═════ Supplied material
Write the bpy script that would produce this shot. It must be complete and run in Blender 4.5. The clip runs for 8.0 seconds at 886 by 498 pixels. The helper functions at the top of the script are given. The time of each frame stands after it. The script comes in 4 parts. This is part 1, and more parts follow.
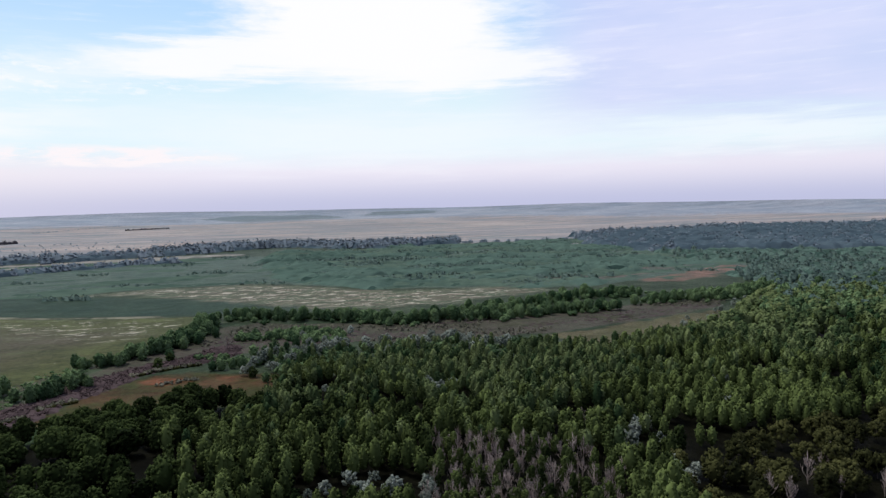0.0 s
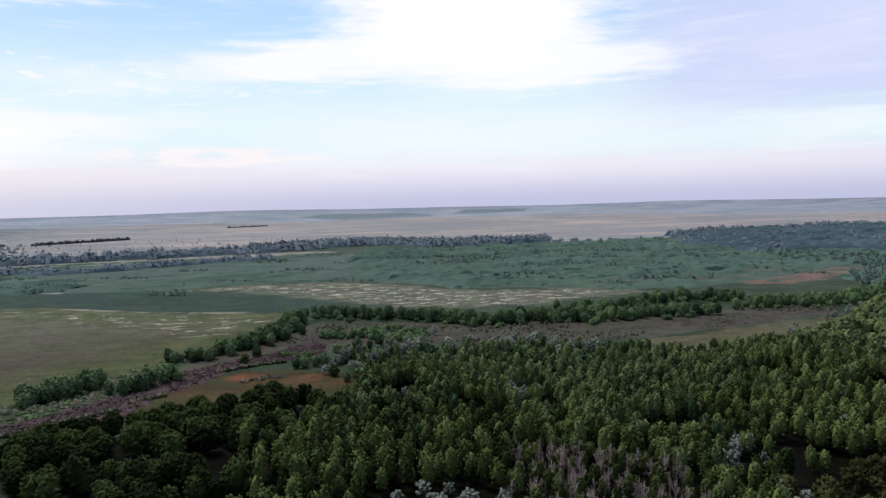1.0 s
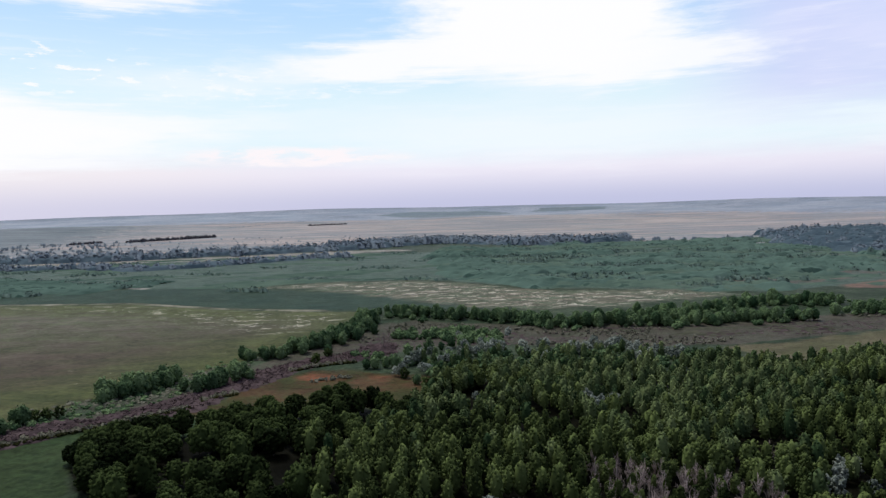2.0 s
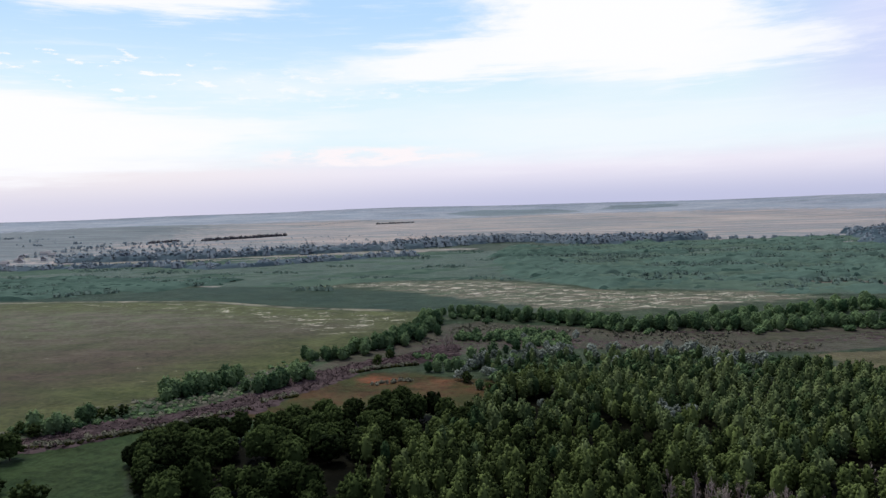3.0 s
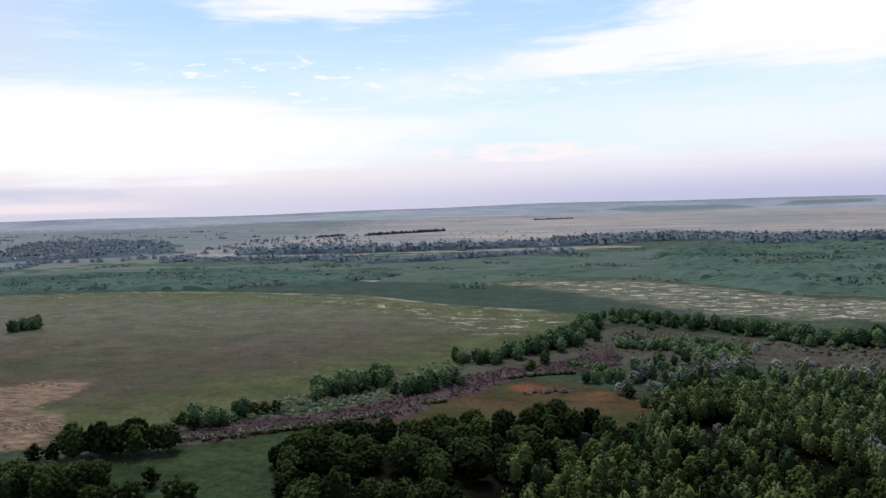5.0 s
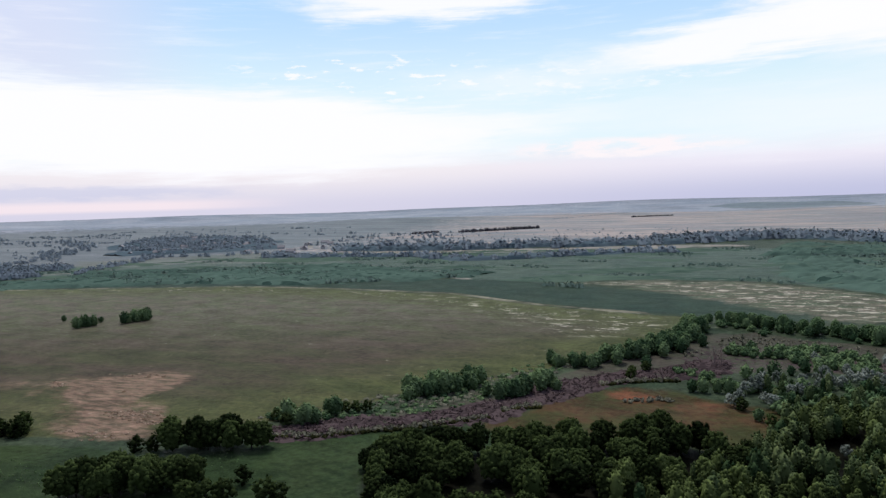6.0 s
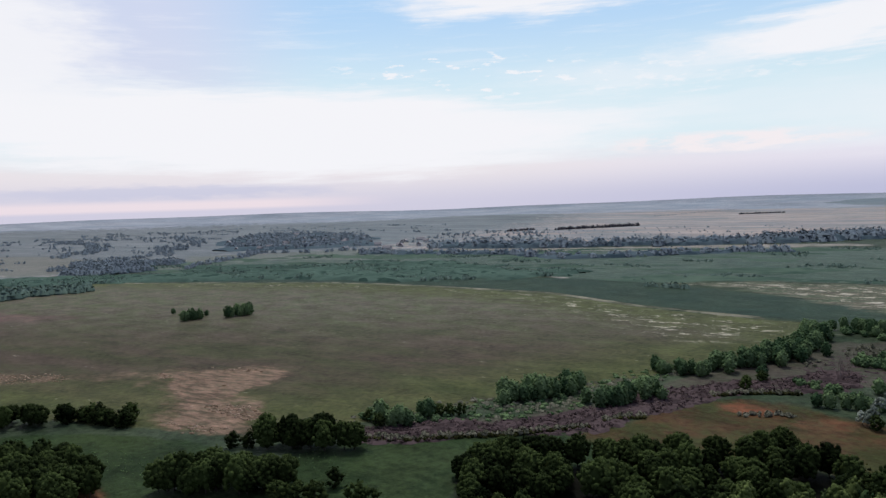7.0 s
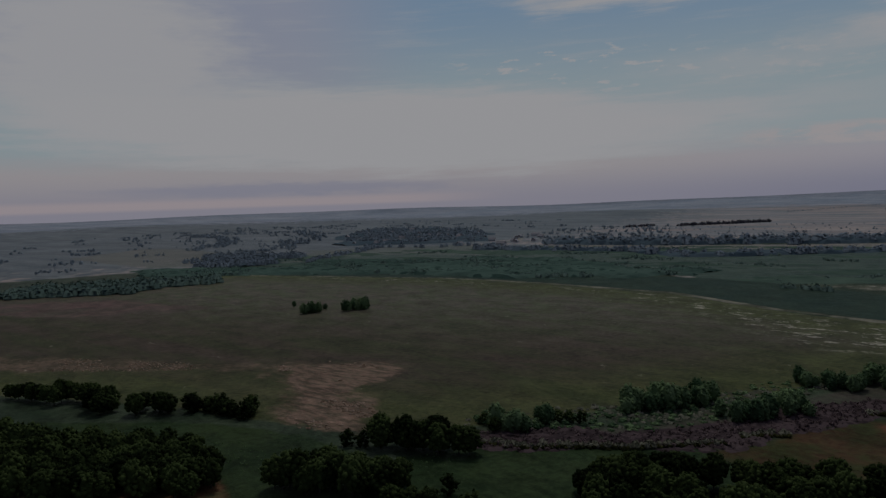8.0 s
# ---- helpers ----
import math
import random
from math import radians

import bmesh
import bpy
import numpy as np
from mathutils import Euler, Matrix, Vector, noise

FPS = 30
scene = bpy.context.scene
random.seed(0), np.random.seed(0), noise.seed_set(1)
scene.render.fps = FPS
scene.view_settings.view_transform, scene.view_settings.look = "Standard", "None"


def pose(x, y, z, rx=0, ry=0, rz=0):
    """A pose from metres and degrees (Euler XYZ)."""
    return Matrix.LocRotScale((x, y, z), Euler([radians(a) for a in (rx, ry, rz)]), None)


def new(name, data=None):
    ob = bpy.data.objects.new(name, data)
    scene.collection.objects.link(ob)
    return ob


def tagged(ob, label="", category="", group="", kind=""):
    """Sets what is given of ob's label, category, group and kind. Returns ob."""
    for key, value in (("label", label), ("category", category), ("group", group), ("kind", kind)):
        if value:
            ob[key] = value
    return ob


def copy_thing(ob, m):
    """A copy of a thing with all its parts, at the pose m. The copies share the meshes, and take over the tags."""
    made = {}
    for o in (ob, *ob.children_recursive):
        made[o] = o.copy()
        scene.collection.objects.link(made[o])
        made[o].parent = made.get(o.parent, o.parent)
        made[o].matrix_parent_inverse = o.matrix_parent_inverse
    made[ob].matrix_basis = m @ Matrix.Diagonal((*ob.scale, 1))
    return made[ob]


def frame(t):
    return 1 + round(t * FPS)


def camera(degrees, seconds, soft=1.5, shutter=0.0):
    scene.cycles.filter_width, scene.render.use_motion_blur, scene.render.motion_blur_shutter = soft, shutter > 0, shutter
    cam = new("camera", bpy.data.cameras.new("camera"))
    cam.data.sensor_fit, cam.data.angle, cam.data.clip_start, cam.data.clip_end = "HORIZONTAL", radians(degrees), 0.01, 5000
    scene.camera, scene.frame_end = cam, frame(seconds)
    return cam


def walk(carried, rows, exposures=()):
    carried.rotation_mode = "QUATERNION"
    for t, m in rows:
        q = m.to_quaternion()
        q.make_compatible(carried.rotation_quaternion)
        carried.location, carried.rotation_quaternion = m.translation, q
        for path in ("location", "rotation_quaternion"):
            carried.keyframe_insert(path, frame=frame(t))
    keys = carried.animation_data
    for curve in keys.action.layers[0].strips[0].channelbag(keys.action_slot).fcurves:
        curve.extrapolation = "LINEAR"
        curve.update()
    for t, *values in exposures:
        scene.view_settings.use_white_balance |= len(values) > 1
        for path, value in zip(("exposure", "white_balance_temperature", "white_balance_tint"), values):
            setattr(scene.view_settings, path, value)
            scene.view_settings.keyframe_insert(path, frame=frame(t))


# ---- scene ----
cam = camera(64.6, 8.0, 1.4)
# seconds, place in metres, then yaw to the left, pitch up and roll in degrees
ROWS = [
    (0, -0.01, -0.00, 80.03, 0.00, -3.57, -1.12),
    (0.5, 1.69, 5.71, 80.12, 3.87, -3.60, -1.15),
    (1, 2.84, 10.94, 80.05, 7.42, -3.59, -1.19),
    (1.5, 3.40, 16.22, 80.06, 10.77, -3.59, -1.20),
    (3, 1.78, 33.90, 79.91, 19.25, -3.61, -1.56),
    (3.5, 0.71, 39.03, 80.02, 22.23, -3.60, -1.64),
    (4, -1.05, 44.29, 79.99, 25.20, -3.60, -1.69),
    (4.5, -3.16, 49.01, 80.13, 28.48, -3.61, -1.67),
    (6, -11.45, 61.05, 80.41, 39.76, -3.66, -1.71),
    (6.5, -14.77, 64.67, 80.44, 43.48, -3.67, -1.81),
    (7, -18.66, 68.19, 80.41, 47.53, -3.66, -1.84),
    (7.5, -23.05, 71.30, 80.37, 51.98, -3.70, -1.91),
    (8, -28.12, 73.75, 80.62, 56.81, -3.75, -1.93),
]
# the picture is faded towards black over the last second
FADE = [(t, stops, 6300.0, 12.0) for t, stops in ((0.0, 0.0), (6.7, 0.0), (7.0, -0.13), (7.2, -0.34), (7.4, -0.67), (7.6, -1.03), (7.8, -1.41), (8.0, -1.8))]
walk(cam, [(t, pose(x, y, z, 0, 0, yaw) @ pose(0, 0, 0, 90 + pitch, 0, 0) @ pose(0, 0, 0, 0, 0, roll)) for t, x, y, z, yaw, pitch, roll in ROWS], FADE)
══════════
═════ Supplied material
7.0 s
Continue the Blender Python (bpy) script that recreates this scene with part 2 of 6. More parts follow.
══════════
═════ Supplied material
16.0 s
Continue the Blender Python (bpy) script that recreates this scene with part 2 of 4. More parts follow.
══════════
Starting at the line containing "Write the bpy" and ending at the line containing "return Matrix.LocRotScale((x, y, z), Euler([radians(a)", copy those lines exactly, both included, and nothing more. Leave out any picture.

Write the bpy script that would produce this shot. It must be complete and run in Blender 4.5. The clip runs for 8.0 seconds at 886 by 498 pixels. The helper functions at the top of the script are given. The time of each frame stands after it. The script comes in 4 parts. This is part 1, and more parts follow.
0.0 s
1.0 s
2.0 s
3.0 s
5.0 s
6.0 s
7.0 s
8.0 s
# ---- helpers ----
import math
import random
from math import radians

import bmesh
import bpy
import numpy as np
from mathutils import Euler, Matrix, Vector, noise

FPS = 30
scene = bpy.context.scene
random.seed(0), np.random.seed(0), noise.seed_set(1)
scene.render.fps = FPS
scene.view_settings.view_transform, scene.view_settings.look = "Standard", "None"


def pose(x, y, z, rx=0, ry=0, rz=0):
    """A pose from metres and degrees (Euler XYZ)."""
    return Matrix.LocRotScale((x, y, z), Euler([radians(a) for a in (rx, ry, rz)]), None)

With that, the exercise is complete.